After a day or two after that quote simmered on the world stage, Stern was scheduled as a guest on ESPN Radio and was asked about the issue.  His reply, a classic Sternism: "I'm going to engage in private discussions at this point with his franchise. And did it bother Stern personally? "It didn't bother me personally.  I see somebody whose team isn't performing, whose star player was suspended, who seems to be fraying... Whatever the pressures are that Stan is feeling, that he fell to whatever position he's in to say something like this, it made me sad."

When asked earlier in the ESPN Radio interview, Stern had been a bit more elusive: "I would just render a guess that we're not going to be hearing from him for the rest of the season," he said.

Then Stern elaborated on the powers of an NBA Commissioner, stating, "Oh, I have whatever influence the bylaws and league constitution give me, and they are substantial, but I have a feeling that some modicum of self-restraint will cause Stan and the team for which he works to rein in his abhorrent behavior."

Whew.  That, indeed,  is an annoyed Stern.

Of course, SVG is not the first coach to pop-off on the league, its rules , refs or a particular decision or officiating call.  Each year, especially in these dog-days of winter, someone seems to feel the pressure of the upcoming playoff stretch or an extended losing streak and do what all coaches are taught to do - bitch about the officiating.  It's a natural but, quite frankly, Stern has had enough of it after hearing the same old tune for some 25+ years.  The coaches cast doubt and negative viewpoint on the refs, the fans hear the comments and then echo the coaches statements and it goes on and on, like a Stephen Bishop album.

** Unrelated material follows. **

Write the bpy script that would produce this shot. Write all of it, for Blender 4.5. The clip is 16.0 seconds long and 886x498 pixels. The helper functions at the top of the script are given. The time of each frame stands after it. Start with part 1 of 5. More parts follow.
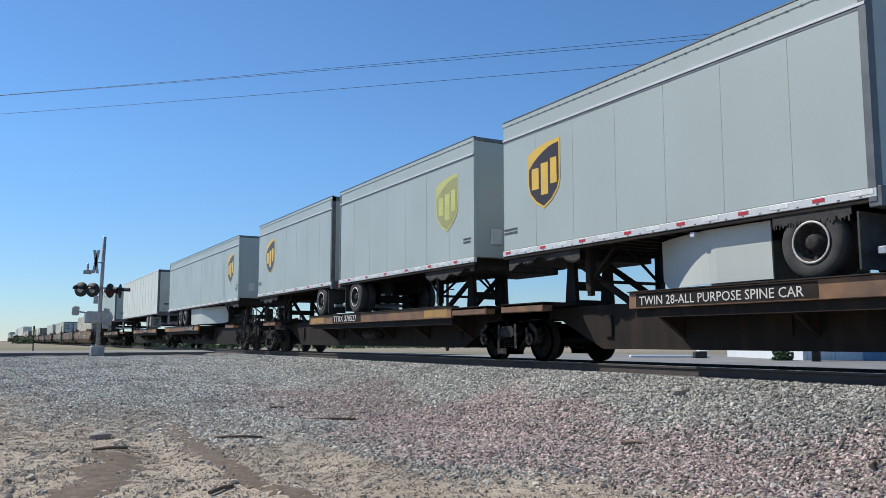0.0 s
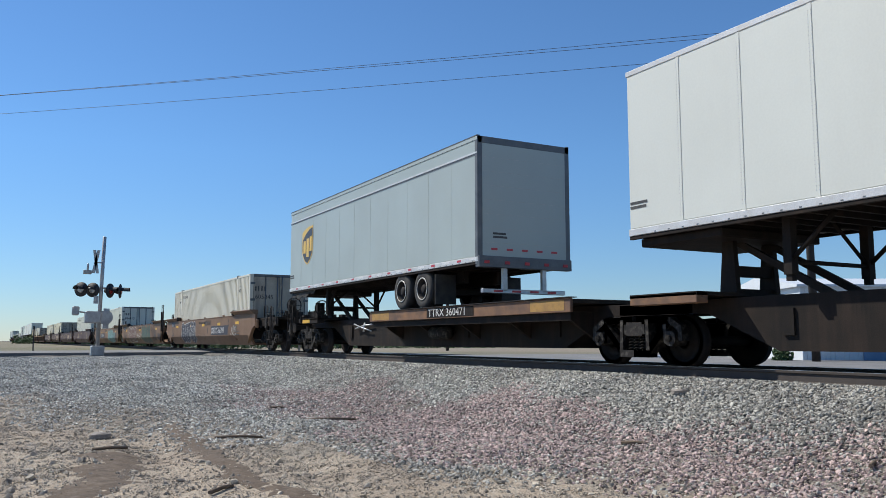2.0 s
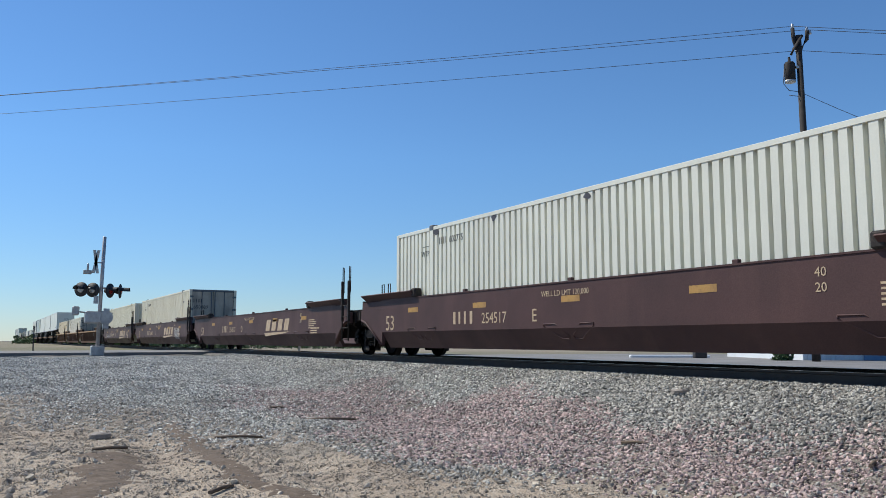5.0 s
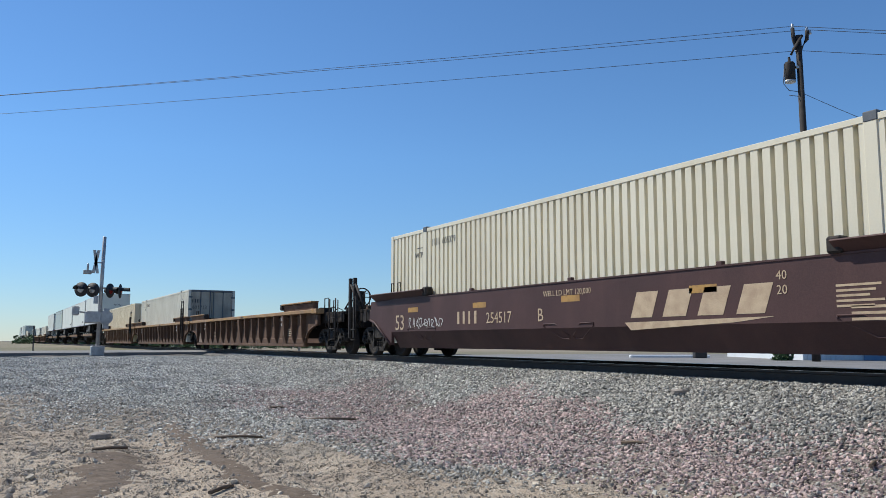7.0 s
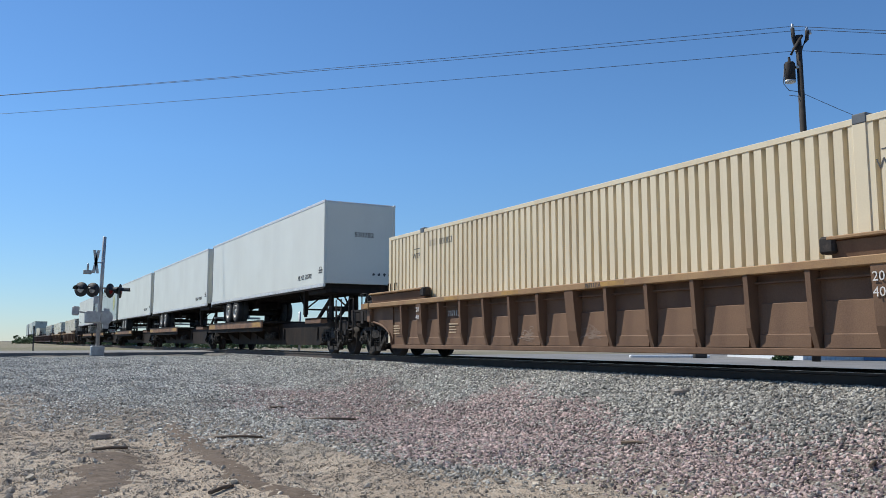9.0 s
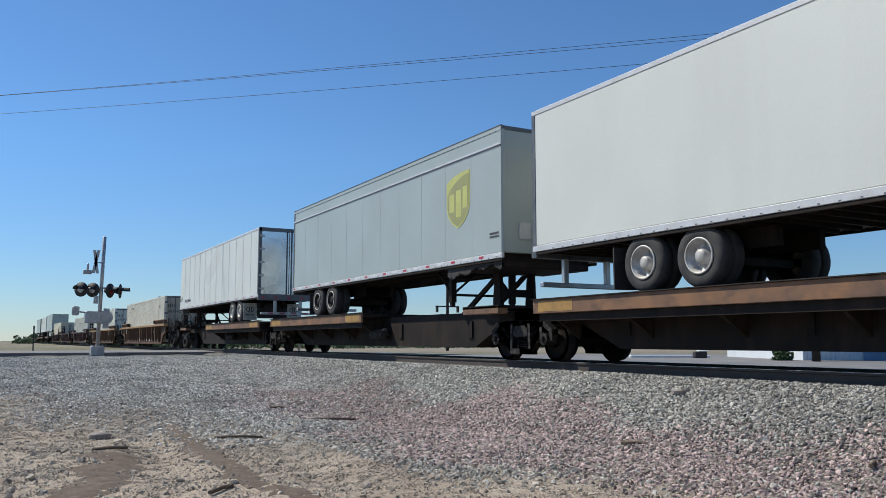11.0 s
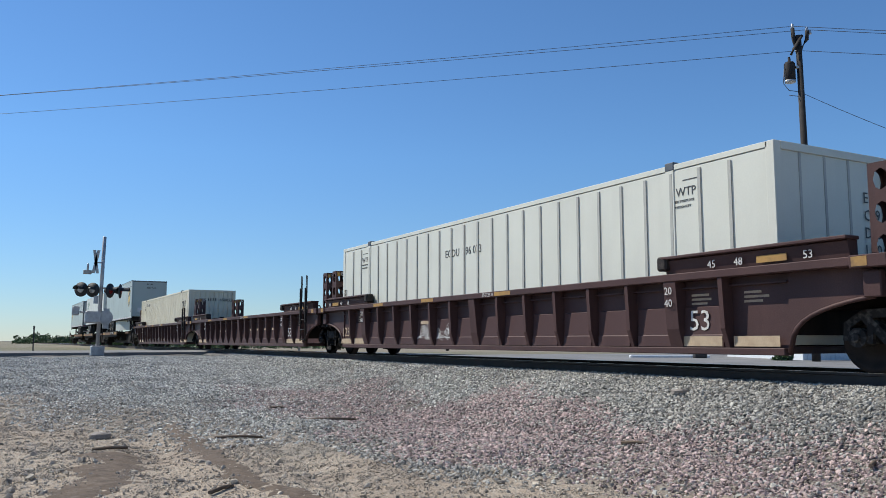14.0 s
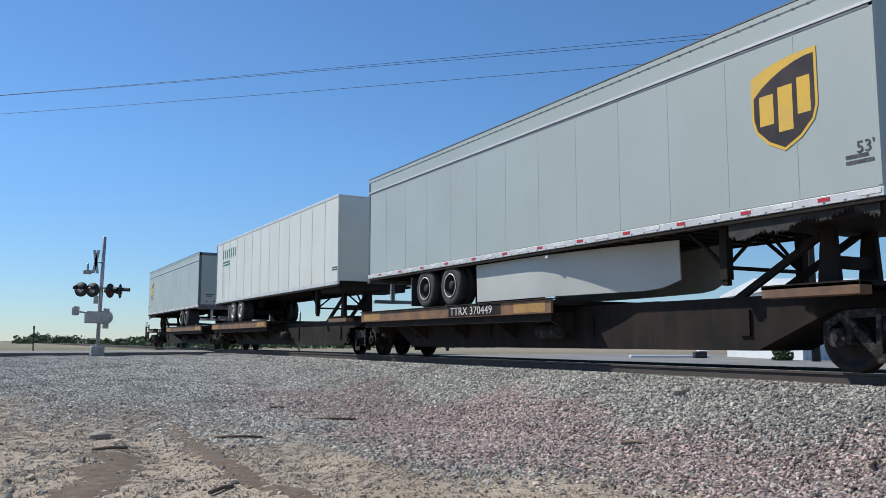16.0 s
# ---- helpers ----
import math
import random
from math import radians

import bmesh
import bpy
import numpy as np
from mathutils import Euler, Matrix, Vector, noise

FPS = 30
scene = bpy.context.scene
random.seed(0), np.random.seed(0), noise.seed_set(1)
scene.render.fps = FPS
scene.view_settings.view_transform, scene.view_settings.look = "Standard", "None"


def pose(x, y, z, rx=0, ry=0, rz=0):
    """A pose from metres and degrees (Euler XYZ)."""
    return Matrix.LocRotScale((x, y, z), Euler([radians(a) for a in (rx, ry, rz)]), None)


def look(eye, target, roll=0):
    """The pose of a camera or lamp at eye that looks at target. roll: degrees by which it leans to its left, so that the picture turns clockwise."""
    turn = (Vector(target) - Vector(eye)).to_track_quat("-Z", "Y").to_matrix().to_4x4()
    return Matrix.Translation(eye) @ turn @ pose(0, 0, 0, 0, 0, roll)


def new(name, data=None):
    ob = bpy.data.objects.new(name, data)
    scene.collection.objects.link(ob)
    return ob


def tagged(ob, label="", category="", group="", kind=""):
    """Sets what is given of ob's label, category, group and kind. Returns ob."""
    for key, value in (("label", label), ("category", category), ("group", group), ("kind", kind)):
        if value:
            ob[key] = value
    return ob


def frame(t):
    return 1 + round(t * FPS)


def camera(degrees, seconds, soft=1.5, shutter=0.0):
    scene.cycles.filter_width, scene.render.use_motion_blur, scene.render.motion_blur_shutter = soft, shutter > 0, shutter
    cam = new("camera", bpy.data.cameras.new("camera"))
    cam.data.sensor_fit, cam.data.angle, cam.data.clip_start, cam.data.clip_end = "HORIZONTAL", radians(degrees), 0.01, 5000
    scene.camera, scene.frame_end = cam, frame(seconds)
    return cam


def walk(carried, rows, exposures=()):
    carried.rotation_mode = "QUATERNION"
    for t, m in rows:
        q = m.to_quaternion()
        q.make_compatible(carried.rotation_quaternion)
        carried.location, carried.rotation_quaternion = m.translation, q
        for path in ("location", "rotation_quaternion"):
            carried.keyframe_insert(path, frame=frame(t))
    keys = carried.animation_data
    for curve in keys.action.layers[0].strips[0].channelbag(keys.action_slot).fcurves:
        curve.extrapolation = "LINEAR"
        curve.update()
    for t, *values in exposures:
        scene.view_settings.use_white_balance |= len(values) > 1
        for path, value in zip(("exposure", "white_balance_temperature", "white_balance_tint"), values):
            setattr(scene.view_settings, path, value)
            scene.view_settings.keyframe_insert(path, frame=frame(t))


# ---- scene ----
cam = camera(56.75, 16.0, soft=0.65)
EYE = (0.0, 0.0, 0.415)  # z = 0 is the top of the rails
VIEW = pose(*EYE, 96.405, -0.02, -28.813)
walk(cam, [(0.0, VIEW), (16.0, VIEW)], [(0.0, 0.06), (1.2, 0.04), (2.2, 0.0), (9.0, 0.0), (11.4, -0.1), (12.2, -0.1), (13.0, -0.02), (16.0, 0.0)])

# ---- light ----
SUN_TO = Vector((-0.408, 0.531, 0.743))
world = bpy.data.worlds.new("world")
scene.world = world
world.use_nodes = True
wn = world.node_tree.nodes
sky = wn.new("ShaderNodeTexSky")
sky.sky_type, sky.sun_disc = "NISHITA", False
sky.sun_elevation, sky.sun_rotation = radians(48), radians(-37.5)
sky.air_density, sky.dust_density, sky.ozone_density = 1.0, 0.0, 7.0
wn["Background"].inputs["Strength"].default_value = 0.116
tint = wn.new("ShaderNodeMix")
tint.data_type, tint.blend_type = "RGBA", "MULTIPLY"
tint.inputs["Factor"].default_value = 1.0
aim, height, lift, haze = (wn.new("ShaderNode" + k) for k in ("TexCoord", "SeparateXYZ", "MapRange", "Mix"))
haze.data_type = "RGBA"
haze.inputs["A"].default_value, haze.inputs["B"].default_value = (0.68, 0.765, 0.87, 1), (0.79, 0.985, 1.10, 1)
lift.inputs["From Max"].default_value = 0.22
world.node_tree.links.new(aim.outputs["Generated"], height.inputs["Vector"])
world.node_tree.links.new(height.outputs["Z"], lift.inputs["Value"])
world.node_tree.links.new(lift.outputs["Result"], haze.inputs["Factor"])
world.node_tree.links.new(haze.outputs["Result"], tint.inputs["B"])
world.node_tree.links.new(sky.outputs[0], tint.inputs["A"])
world.node_tree.links.new(tint.outputs["Result"], wn["Background"].inputs["Color"])
sun = new("sun", bpy.data.lights.new("sun", "SUN"))
sun.data.energy, sun.data.angle, sun.data.color = 5.0, radians(0.53), (1.0, 0.96, 0.87)
sun.matrix_world = look(SUN_TO * 60, (0, 0, 0))

TRACK_X = 10.862  # middle of the track
SPEED = 30.8  # metres a second

# ---- materials ----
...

Stern blasted the coaches - in a group session - at the annual NBA coaches association meeting a few years back and more or less said: Enough is enough, we've heard it all and we've had it.  The fines will be substantial, and if you keep at it, the fines will escalate and be joined by suspensions.  The coaches were forewarned, no question about it.  Yet, near the Ides of March, strange things happen.

Yes, in these days of March, college referees take the last 1.7 seconds of a game off, then step down from officiating for the rest of the BIG EAST tournament in New York after St. John's was the recipient of about three flawless gems of calls, all going against Rutgers. 

Or, college football coaches stand at a podium and fess 'up to knowledge of a near BCS champion roster full of memorabilia salesmen dealing with the local tat-parlor owner looking to make an extra buck-eye. Then, suspensions and fines fly each way, like they did on I-91, near Storrs, Connecticut where Hall of Fame Coach Jim Calhoun will sit out a couple games, albeit on his timetable next fall.

In the entertainment world, we give you Bud Fox, err, Charlie Sheen who has gone absolutely ballistic before, during and after his interview with the esteemed Dan Patrick Show.  "The minute I laid eyes on you, I knew you were no good," seems to be the public opinion of Sheen after he nuked his hit CBS series, "Two and a Half Men," to the point where CBS had no choice other than to pull the plug and deal with the legal aftermath now unfolding.

All throughout the time of these many ordeals unfolding in the sports and entertainment pages near you, we hear the 'tick, tock' of the National Football League's lockout clock winding down to the extended deadline of March 11. As of tonight, March 10, the NFL and its players union have parted company without a deal.  Both sides say they are committed to a new deal, but after a week or so of federally mediated talks, the slinging of labor negotiating mumbo-jumbo again surfaced in the news today.  The players claimed that the NFL was committed to a lockout.

We'll see where it stands on the Ides of March.